ITU researcher to spearhead Horizon Europe funded project for immersive experience of art and culture
Associate Professor Sami S. Brandt coordinates an 8.0 million-euro Horizon Europe project and leads a research and industry collaboration focused on developing mixed reality technology for the culture industry.
Imagine being able to attend a concert with your favourite artist in a venue on the other side of the planet. Imagine being able to invite a friend who lives in another country to go with you. Ordinarily, this would mean a lot of travel expenses, and you would probably also have to take off time from work.
However, with the rapid advancement of mixed reality technology (MR) – i.e., audio-visual aids such as headsets capable of providing the user with an immersive mixed reality experience – you may be able to attend the concert from your own living room in the future.

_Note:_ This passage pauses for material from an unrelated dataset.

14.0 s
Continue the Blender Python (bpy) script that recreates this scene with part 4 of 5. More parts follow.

A new Horizon Europe funded project is poised to bring together various parts of the culture and technology industries to develop sophisticated MR technology and the research component of the project is spearheaded by Associated Professor of Computer Science at the IT University of Copenhagen, Sami S. Brandt.
“The project is not just intended for concerts but for all types of cultural experiences,” says Sami S. Brandt of the project XTREME (Mixed Reality Environment for Immersive Experience of Art and Culture) which among other partners includes the MUNCH museum in Oslo as well as the Finnish National Opera and Ballet.

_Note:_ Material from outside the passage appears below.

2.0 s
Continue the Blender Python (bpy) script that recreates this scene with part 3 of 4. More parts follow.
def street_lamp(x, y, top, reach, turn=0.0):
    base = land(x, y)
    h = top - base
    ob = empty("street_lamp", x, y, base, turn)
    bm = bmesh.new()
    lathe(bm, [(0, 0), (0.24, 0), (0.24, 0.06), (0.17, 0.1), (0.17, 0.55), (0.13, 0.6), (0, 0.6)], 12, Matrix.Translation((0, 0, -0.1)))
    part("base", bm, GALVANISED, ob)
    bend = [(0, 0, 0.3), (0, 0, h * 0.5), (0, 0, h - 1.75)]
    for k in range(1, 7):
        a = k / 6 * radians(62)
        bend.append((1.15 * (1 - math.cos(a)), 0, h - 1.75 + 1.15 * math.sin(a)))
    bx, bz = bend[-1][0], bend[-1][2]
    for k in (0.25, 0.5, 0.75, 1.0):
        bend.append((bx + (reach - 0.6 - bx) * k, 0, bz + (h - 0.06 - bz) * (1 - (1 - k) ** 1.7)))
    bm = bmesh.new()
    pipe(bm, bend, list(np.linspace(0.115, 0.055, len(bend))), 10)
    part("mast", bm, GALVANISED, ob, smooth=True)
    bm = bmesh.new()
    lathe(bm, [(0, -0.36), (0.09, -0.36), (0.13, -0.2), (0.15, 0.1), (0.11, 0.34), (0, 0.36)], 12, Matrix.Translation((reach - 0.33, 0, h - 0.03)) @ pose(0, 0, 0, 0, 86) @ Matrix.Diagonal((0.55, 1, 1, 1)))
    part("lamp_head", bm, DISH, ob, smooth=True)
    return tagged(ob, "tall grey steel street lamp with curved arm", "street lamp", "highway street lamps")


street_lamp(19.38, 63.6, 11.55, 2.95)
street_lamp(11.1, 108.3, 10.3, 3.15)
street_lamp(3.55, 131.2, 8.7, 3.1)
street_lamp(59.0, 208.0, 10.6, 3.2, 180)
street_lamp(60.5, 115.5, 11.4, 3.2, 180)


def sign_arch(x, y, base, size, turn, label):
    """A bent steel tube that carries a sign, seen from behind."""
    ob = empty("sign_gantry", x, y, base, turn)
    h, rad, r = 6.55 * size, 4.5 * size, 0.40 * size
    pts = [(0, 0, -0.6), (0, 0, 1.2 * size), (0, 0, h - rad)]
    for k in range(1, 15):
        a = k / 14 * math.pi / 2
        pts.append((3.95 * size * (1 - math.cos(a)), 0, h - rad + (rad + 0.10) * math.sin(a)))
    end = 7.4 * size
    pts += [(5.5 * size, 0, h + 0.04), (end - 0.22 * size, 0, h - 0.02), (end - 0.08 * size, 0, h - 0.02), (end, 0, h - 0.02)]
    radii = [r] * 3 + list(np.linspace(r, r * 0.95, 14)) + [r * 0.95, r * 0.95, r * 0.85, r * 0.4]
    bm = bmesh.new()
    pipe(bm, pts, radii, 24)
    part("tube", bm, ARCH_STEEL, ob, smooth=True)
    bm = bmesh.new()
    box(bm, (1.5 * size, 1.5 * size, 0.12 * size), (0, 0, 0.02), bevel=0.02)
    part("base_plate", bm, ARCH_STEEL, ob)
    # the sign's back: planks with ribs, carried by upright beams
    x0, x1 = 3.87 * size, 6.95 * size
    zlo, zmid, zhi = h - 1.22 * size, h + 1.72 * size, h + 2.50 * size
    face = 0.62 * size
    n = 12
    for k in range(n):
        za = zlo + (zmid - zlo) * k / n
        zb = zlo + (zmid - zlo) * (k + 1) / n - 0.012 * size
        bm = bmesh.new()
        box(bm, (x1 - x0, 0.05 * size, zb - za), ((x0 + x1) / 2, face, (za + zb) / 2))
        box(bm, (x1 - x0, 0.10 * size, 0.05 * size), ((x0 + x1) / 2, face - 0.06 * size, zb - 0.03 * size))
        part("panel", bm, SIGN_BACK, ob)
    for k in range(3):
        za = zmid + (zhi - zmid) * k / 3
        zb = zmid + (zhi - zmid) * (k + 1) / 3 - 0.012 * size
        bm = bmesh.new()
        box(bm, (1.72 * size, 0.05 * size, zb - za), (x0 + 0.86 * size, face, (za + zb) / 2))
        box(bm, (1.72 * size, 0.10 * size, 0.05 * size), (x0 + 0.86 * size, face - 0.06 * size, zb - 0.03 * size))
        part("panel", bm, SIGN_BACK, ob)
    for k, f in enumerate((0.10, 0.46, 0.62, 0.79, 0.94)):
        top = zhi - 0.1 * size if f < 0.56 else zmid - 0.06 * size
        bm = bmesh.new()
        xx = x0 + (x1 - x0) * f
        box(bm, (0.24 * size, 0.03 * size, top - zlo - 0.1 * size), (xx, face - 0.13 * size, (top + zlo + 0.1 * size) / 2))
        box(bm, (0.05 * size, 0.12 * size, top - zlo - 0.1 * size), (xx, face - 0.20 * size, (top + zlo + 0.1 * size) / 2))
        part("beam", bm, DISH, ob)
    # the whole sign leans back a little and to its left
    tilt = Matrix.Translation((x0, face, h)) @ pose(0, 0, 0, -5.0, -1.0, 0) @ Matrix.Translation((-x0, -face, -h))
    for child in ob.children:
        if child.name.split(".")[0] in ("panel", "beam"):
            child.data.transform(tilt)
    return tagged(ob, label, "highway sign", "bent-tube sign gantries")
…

“Music, art, and performance has a profound impact on our physical and mental well-being. Unfortunately, traditional concert venues and performance schedules can limit access to these benefits. Our project aims to eliminate these barriers by creating an immersive virtual experience that seamlessly blends the real and digital worlds,” says Sami S. Brandt.

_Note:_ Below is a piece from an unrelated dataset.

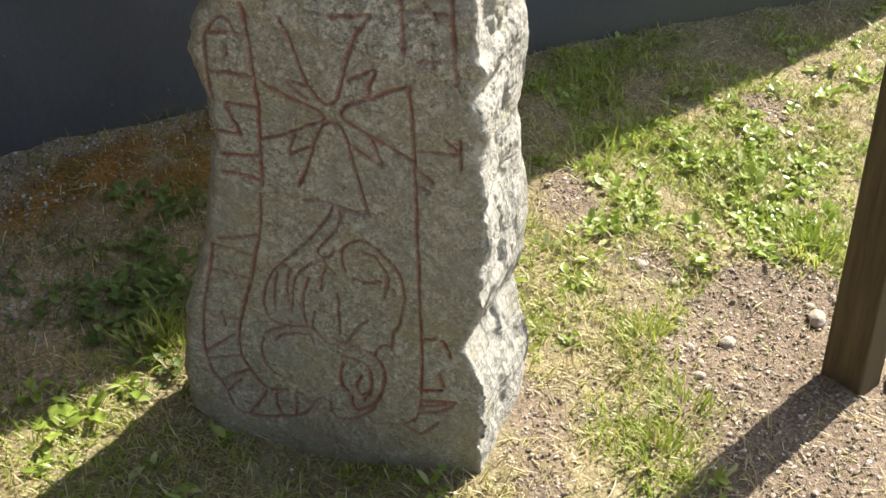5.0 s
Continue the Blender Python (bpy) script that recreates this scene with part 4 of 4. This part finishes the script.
def stones(name, x, y, size, mat, sink=0.25):
    """Small uneven stones, twenty faces each."""
    bm = bmesh.new()
    bmesh.ops.create_icosphere(bm, subdivisions=1, radius=1)
    unit = np.array([v.co[:] for v in bm.verts])
    tri = np.array([[v.index for v in f.verts] for f in bm.faces])
    bm.free()
    n = len(x)
    shape = rng.uniform(0.65, 1.2, (n, 1, 3)) * np.array((1, 0.85, 0.6))
    V = unit[None] * shape * (1 + 0.16 * rng.standard_normal((n, len(unit), 1)))
    a = rng.uniform(0, 2 * np.pi, n)[:, None]
    X = V[..., 0] * np.cos(a) - V[..., 1] * np.sin(a)
    Y = V[..., 0] * np.sin(a) + V[..., 1] * np.cos(a)
    V = np.stack((X, Y, V[..., 2]), -1) * size[:, None, None]
    z = surface_z(x, y) + size * (0.6 - 2 * sink * 0.6)
    V += np.stack((x, y, z), -1)[:, None, :]
    F = tri[None] + (np.arange(n) * len(unit))[:, None, None]
    return link_mesh(name, V.reshape(-1, 3).tolist(), F.reshape(-1, 3).tolist(), mat, smooth=False)


x, y = scatter(24000, 0.1, 1.4, -0.3, 1.7, lambda x, y: np.clip(bare_amount(x, y) + 0.03, 0, 1))
stuff(stones("gravel", x, y, rng.uniform(0.0012, 0.0040, len(x)) * rng.choice((1, 1, 1, 1.7), len(x)), PEBBLE), "light gravel on the trodden sandy patch", "gravel")
x, y = scatter(9000, -0.9, 1.6, -0.7, 2.4, lambda x, y: (0.35 + 0.6 * patchy(x, y, 6, 101)) * lit_side(x, y))
stuff(stones("scattered_gravel", x, y, rng.uniform(0.0015, 0.0056, len(x)), PEBBLE), "small light stones among the grass", "gravel")
x, y = scatter(14000, -1.7, 0.0, -0.1, 1.7, lambda x, y: np.clip(1.1 * gravel_spot(x, y) + 0.09, 0, 1) * np.clip(shadow_humus_amount(x, y) + 0.1, 0, 1))
stuff(stones("dark_gravel", x, y, rng.uniform(0.002, 0.0062, len(x)), DARK_PEBBLE), "grey gravel on dark earth along the wall", "gravel")


def field_stone(x, y, size, seed, label):
    bm = bmesh.new()
    bmesh.ops.create_icosphere(bm, subdivisions=3, radius=1)
    for v in bm.verts:
        k = 1 + 0.22 * noise.noise(v.co * 1.6 + Vector((seed, 0, 0))) + 0.06 * noise.noise(v.co * 5 + Vector((seed, 3, 0)))
        v.co = Vector((v.co.x * 1.15, v.co.y * 0.85, v.co.z * 0.6)) * k * size
    ob = part("field_stone", bm, FIELD_STONE, None, "", True)
    ob.matrix_world = pose(x, y, float(surface_z(x, y)) + size * 0.28, 0, 0, seed * 47)
    return tagged(ob, label, "stone", "stones on the sandy patch")


for k, (sx, sy, size) in enumerate(((0.622, 0.515, 0.017), (0.806, 0.645, 0.023), (0.965, 0.490, 0.026), (0.570, 0.394, 0.012), (0.590, 0.360, 0.010), (0.570, 0.430, 0.010), (0.545, 0.475, 0.011), (0.790, 0.690, 0.011), (0.650, 0.380, 0.008), (0.500, 0.690, 0.012), (0.735, 0.840, 0.010), (0.690, 0.560, 0.008), (0.420, 0.720, 0.014), (0.520, 0.560, 0.009), (0.855, 0.720, 0.013))):
    field_stone(sx, sy, size, k + 1, "rounded pale field stone lying on sandy soil")


def ground_stick(name, a, b, radius, mat, label, category):
    pts = []
    for k in range(7):
        t = k / 6
        px, py = a[0] + (b[0] - a[0]) * t, a[1] + (b[1] - a[1]) * t
        pts.append((px + 0.004 * math.sin(5 * t), py, float(surface_z(px, py)) + 0.006 + radius + 0.003 * math.sin(9 * t)))
    return tagged(part(name, tube(pts, radius, 8, 0.8), mat, None, "", True), label, category)


ground_stick("stick", (-1.190, 0.641), (-1.021, 0.458), 0.0042, STALK, "bleached dry stick lying on dark gravel", "stick")
srng = random.Random(12)
for k in range(16):
    sx, sy = (srng.uniform(-0.95, -0.4), srng.uniform(0.1, 0.7)) if k < 9 else (srng.uniform(0.28, 0.7), srng.uniform(0.05, 0.5))
    a, l = srng.uniform(0, 6.28), srng.uniform(0.03, 0.09)
    tagged(ground_stick("dry_stalk", (sx, sy), (sx + l * math.cos(a), sy + l * math.sin(a)), 0.0011, STALK, "thin dry stalk lying on the ground", "stalk"), group="dry stalks")


def broad_leaf_plant(x, y, leaves, size, mat, label, seed):
    """A rosette of a few broad, folded leaves on short stalks."""
    r = random.Random(seed)
    base = new("broad_leaf_plant")
    base.matrix_world = pose(x, y, float(surface_z(x, y)), 0, 0, r.uniform(0, 360))
    tagged(base, label, "plant", "broad-leaved plants")
    for k in range(leaves):
        a = 2 * math.pi * (k + 0.6 * r.random()) / leaves
        length, wide = size * r.uniform(0.75, 1.15), size * r.uniform(0.45, 0.62)
        rise, droop = radians(r.uniform(25, 55)), radians(r.uniform(30, 70))
        bm = bmesh.new()
        rows, px, pz = [], 0.004, 0.0
        for j in range(9):
            t = j / 8
            w = 0.003 if t < 0.22 else wide * 0.5 * max(0.04, math.sin(math.pi * min(1, (t - 0.16) / 0.86)) ** 0.7)
            lift = 0.0 if t < 0.22 else 0.22 * w
            row = []
            for q in (-1, -0.5, 0, 0.5, 1):
                wave = 0.004 * math.sin(9 * t + 3 * q + seed) * abs(q)
                row.append(bm.verts.new((px * math.cos(a) - q * w * math.sin(a), px * math.sin(a) + q * w * math.cos(a), pz + abs(q) * lift + wave)))
            rows.append(row)
            slope = rise - droop * t
            px, pz = px + length / 8 * math.cos(slope), pz + length / 8 * math.sin(slope)
        for u, v in zip(rows, rows[1:]):
            for i in range(4):
                bm.faces.new((u[i], u[i + 1], v[i + 1], v[i]))
        part("leaf", bm, mat, base, "", True)


# last number: plants in shadow get the shade painted in as darker leaves
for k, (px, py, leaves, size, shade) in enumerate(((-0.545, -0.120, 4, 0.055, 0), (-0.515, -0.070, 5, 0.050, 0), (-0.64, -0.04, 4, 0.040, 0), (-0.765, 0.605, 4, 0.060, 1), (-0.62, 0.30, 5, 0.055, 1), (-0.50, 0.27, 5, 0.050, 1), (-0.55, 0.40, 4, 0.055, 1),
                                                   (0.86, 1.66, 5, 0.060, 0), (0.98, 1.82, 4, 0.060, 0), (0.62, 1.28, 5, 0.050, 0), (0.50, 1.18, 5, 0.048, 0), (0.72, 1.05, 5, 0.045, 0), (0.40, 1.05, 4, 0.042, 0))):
    broad_leaf_plant(px, py, leaves, size, IVY if shade else WEED, "broad-leaved plant on shaded earth, its shade painted as darker green" if shade else "pale green broad-leaved plant in sunny grass", k + 3)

“There is almost endless potential in the development of this type of technology. For instance, people with disabilities or physical impairments will be able to take advantage of cultural products which are otherwise difficult to attend on-site. Also, this kind of technology makes it possible to experiment and experience something new and different that might not be possible in real life.”
The end goal of the project is to utilize cutting-edge MR technology to transport concerts and performing art events into users’ homes or any desired environment. Participants can enjoy a fully immersive experience with 3D visuals and spatial sound seamlessly blended into their surroundings creating immersion and a sense of presence as if they were in the concert hall, museum, or theater.
Another aim of the XTREME project is to support virtual shared experiences. Ideally, users will be able to invite friends and family to join them at a virtual concert, creating a shared and social connection that replicates the in-person cultural experience.
The XTREME project will launch in 2024 with the kick-off on 11 and 12 January. Sami S. Brandt is the project coordinator of a consortium consisting of ITU and 13 other partners: Immersive Stories, Marionette ApS, Khora ApS, University of Twente, University of Limerick, Fondazione Instituto Italiano, Leibniz University Hannover, MUNCH, Bolt Virtual, 4DSOUND Technologies, Aalto University, University of Nottingham, and the Finnish National Opera and Ballet.